His reputation as a financier and economist had been established by the publication, in 1784, of his History of the Public Revenue of the British Empire; in 1793 widespread ruin was prevented by the adoption of his plan for the issue of Exchequer Bills; and it was on his advice that, in 1797, Pitt issued the "loyalty loan" of 18 million for the prosecution of the war.

He died at home, 133 George Street, in the center of Edinburgh's New Town. He is buried in the Royal Chapel at Holyrood Abbey. His stone sarcophagus lies towards the north-east.

Caithness, in extreme northern Scotland, has a land boundary with the historic county of Sutherland to the west and is otherwise bounded by sea. The borders of Caithness are the Pentland Firth to the north, and Moray Firth to the east.

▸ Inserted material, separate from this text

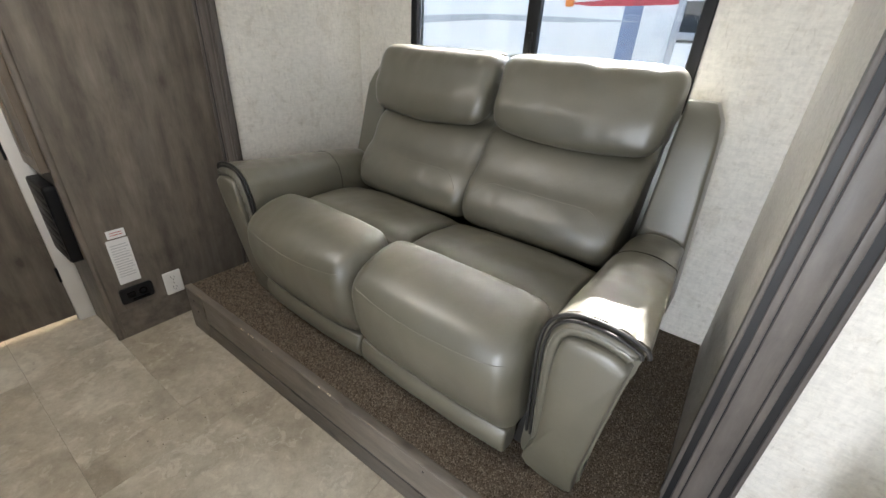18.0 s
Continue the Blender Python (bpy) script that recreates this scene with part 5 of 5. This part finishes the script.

For a time Caithness was firmly integrated into the Scottish kingdom by William the Lion (reigned 1165–1214), but the Norse earls of Orkney held the earldom of Caithness until 1231. It passed in the Middle Ages to several noble Scottish families, including the Sinclairs and later the Campbells of Glenorchy. The estates were subsequently sold to several Caithness families, including the Traills of Castletown, who encouraged agricultural advances during the 18th century. In the 19th century the county enjoyed a measure of prosperity from its herring industries and the export of flagstones. During the 20th century, tourism, fine glass manufacturing, and a nuclear power and research facility at Dounreay supplemented the traditional economy. Wick and Thurso are the most important towns.